** SET PROBLEM **
Extract each line of the records below that contains the word "Python".

## start RECORDS PROVIDED

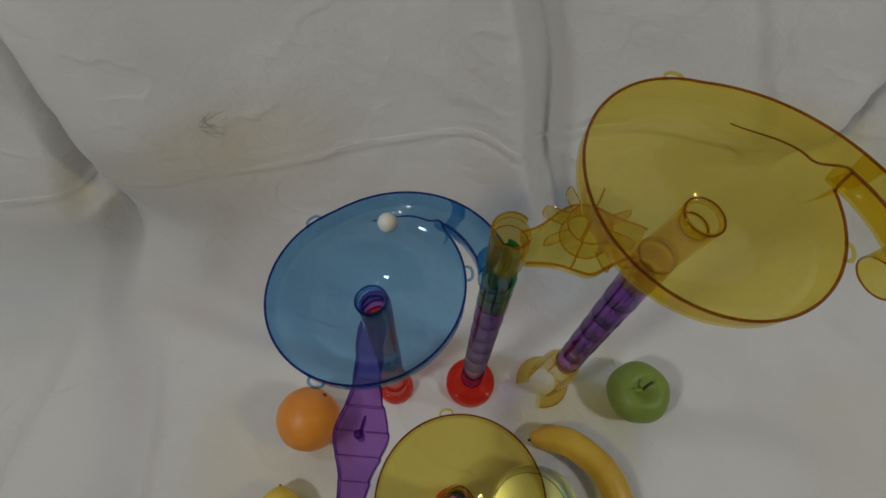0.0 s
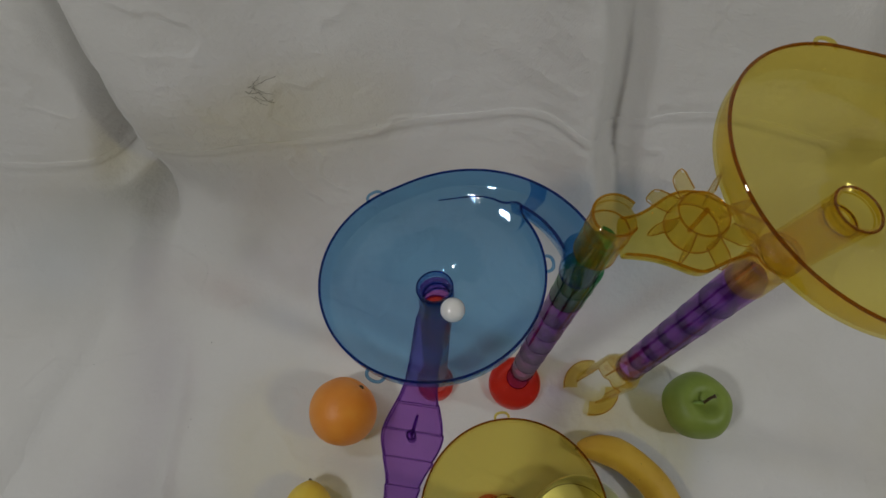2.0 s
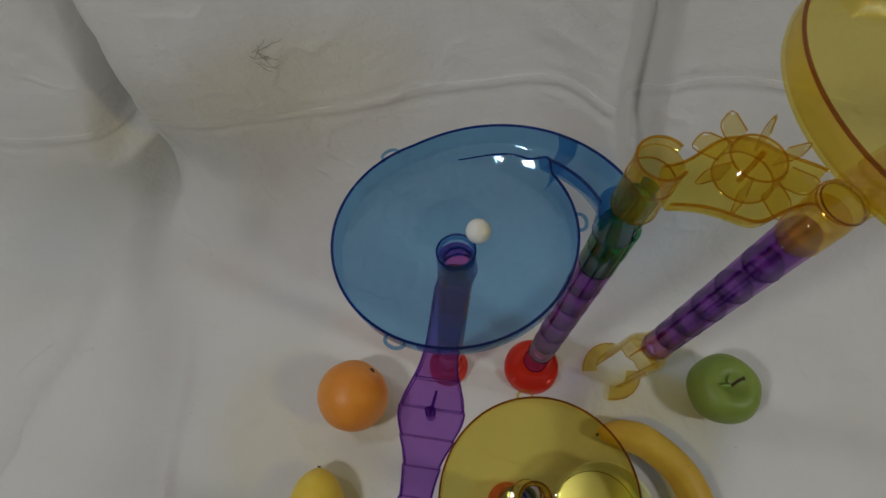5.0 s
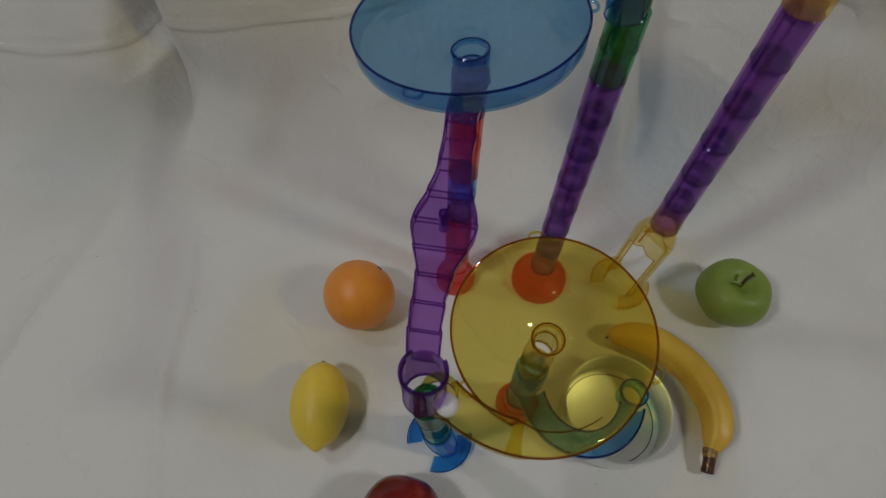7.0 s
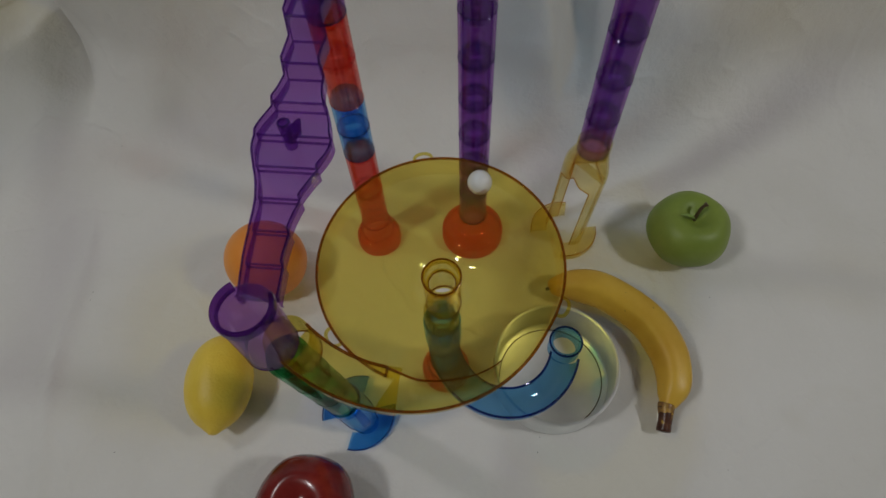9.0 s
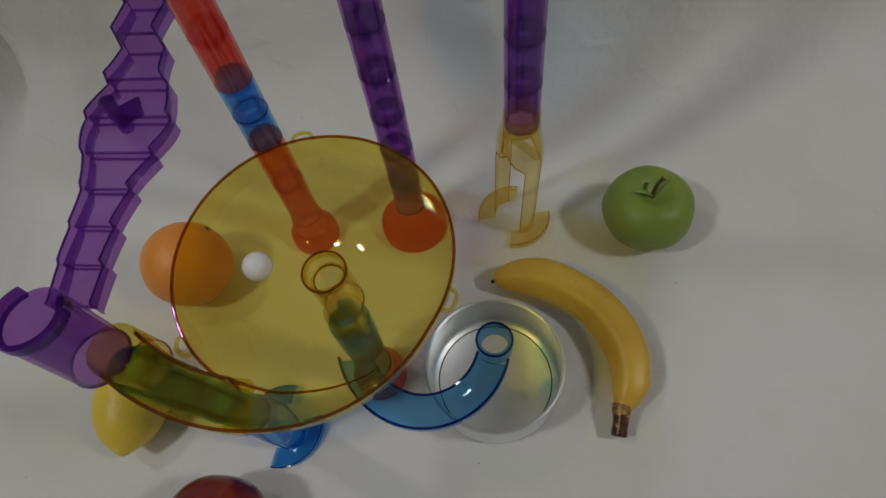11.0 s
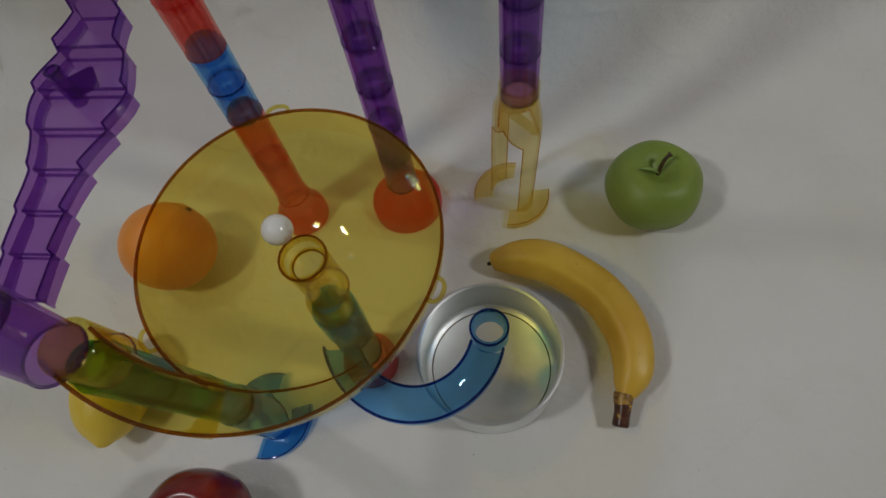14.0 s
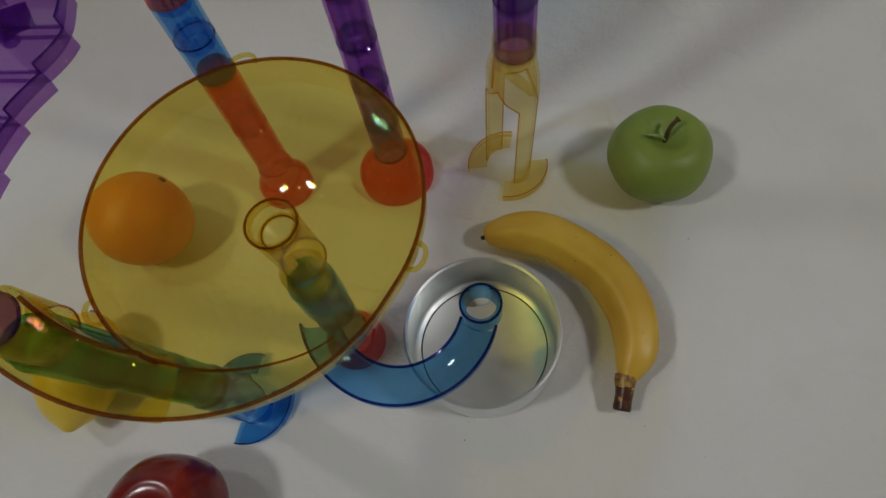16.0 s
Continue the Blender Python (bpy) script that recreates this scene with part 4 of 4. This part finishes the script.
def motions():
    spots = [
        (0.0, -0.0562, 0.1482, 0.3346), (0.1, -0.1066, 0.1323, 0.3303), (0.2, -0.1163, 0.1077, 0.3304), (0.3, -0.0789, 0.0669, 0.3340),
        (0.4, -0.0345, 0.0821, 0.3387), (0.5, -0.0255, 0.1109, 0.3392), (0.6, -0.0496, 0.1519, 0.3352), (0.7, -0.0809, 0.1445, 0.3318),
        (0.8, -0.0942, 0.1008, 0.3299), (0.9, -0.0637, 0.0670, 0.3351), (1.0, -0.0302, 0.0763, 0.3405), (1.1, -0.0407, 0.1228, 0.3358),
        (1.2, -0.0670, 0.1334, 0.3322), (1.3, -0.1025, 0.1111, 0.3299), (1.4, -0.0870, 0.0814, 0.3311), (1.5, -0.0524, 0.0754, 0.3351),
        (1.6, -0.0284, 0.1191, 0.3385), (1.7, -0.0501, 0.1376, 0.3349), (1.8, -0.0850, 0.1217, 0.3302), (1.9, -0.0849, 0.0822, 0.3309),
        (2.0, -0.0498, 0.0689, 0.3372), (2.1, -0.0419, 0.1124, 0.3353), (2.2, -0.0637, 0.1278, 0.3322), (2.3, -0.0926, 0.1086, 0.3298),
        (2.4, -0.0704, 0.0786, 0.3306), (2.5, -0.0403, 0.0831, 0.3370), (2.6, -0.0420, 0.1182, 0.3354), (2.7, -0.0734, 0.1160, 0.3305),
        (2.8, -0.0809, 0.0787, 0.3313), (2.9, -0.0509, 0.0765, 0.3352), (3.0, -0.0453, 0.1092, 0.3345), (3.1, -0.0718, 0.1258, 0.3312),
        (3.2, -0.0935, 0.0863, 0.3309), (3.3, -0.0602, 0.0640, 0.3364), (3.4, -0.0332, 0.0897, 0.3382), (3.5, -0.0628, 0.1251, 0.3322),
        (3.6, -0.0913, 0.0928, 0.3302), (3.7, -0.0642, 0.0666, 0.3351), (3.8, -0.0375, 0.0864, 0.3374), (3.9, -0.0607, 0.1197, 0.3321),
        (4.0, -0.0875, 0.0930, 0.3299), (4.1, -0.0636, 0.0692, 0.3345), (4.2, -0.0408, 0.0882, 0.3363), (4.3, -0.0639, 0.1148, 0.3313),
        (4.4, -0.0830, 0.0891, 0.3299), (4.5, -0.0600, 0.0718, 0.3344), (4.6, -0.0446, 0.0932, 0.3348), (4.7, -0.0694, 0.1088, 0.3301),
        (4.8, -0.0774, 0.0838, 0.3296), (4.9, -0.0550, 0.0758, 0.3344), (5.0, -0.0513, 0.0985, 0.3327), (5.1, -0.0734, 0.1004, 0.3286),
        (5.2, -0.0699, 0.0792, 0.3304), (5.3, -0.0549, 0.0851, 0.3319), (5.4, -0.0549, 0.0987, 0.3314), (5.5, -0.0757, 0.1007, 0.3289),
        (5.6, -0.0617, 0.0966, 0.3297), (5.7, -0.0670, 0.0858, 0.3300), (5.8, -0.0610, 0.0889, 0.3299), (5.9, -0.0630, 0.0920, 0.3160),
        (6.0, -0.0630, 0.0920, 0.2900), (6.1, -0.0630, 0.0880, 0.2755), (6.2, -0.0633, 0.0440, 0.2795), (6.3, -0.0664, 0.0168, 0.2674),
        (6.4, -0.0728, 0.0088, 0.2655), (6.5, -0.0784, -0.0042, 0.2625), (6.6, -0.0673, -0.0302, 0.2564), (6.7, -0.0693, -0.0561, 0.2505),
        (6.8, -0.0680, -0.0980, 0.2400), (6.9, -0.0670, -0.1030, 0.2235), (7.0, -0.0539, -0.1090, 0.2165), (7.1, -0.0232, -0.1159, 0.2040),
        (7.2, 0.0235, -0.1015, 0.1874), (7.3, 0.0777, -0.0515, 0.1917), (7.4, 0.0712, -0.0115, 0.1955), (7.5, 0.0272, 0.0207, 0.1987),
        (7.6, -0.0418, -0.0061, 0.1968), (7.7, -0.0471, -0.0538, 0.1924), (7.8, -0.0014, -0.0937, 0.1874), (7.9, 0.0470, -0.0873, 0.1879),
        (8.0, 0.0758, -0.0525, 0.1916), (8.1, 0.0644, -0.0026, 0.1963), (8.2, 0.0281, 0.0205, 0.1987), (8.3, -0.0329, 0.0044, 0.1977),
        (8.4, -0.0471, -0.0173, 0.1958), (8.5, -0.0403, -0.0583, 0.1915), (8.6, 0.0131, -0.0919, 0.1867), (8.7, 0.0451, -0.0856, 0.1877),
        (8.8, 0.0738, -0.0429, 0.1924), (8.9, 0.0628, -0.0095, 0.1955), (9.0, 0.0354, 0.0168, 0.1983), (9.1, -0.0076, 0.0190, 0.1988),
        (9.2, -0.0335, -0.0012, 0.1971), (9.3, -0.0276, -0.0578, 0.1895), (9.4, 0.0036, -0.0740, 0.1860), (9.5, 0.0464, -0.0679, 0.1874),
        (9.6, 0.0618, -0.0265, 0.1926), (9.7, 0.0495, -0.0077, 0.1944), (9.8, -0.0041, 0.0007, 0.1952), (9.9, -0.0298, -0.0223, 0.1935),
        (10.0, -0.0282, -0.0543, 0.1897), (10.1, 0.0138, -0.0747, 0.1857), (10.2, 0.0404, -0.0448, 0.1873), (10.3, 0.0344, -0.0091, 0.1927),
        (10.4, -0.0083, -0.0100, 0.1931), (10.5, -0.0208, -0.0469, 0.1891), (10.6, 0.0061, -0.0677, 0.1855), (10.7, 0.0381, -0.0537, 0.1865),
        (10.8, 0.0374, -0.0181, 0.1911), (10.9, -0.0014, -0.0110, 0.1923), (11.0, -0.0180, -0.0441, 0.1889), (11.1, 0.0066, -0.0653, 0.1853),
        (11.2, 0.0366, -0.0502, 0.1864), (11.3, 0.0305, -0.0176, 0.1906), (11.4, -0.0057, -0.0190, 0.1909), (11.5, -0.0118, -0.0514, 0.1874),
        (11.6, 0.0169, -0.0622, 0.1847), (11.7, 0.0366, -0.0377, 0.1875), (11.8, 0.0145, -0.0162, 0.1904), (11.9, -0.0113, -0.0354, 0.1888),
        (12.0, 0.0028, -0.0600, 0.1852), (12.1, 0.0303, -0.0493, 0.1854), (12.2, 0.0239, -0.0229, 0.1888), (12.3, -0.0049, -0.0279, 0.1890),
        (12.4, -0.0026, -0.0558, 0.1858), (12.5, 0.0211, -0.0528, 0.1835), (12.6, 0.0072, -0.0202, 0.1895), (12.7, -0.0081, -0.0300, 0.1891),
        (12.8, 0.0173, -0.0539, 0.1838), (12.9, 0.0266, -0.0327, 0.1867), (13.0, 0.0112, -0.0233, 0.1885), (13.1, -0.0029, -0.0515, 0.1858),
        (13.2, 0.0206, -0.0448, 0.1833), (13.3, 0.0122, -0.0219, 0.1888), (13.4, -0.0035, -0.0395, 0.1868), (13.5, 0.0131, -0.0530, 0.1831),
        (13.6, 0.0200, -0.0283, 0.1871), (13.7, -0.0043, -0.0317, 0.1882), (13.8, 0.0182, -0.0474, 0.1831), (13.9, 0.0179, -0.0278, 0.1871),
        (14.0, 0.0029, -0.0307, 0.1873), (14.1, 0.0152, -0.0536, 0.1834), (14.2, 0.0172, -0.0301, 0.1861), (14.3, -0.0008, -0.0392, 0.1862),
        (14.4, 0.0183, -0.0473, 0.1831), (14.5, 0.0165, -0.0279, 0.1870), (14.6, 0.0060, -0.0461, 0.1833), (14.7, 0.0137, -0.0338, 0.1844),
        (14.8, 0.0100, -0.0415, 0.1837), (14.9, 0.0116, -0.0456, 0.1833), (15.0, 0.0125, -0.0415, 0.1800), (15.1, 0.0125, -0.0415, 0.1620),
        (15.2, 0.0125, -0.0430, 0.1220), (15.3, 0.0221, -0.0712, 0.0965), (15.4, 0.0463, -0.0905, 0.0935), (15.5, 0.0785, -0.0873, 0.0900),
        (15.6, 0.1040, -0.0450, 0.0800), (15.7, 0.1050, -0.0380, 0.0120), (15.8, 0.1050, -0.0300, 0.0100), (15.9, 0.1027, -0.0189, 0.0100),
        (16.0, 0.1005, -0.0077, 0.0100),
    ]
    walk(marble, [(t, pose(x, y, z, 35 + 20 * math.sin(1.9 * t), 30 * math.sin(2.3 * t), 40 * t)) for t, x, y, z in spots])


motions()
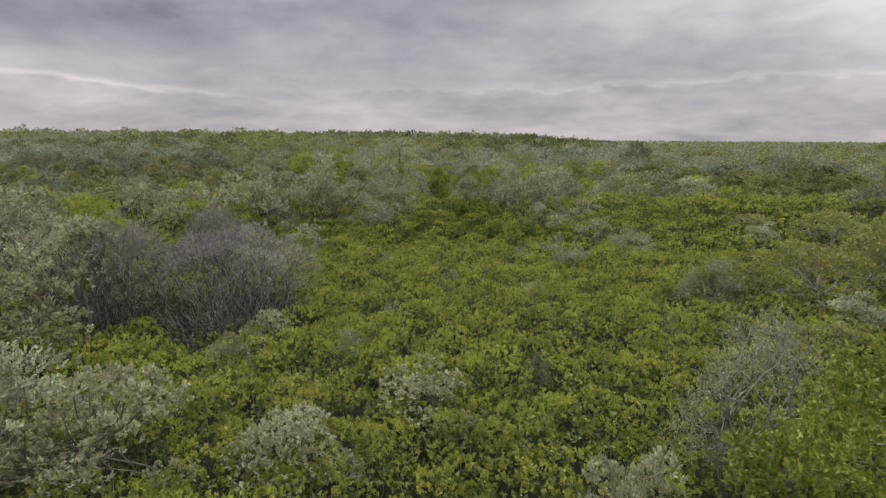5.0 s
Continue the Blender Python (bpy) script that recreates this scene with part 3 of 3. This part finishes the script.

## end RECORDS PROVIDED

** EXERCISE OUTPUT **
Continue the Blender Python (bpy) script that recreates this scene with part 4 of 4. This part finishes the script.
Continue the Blender Python (bpy) script that recreates this scene with part 3 of 3. This part finishes the script.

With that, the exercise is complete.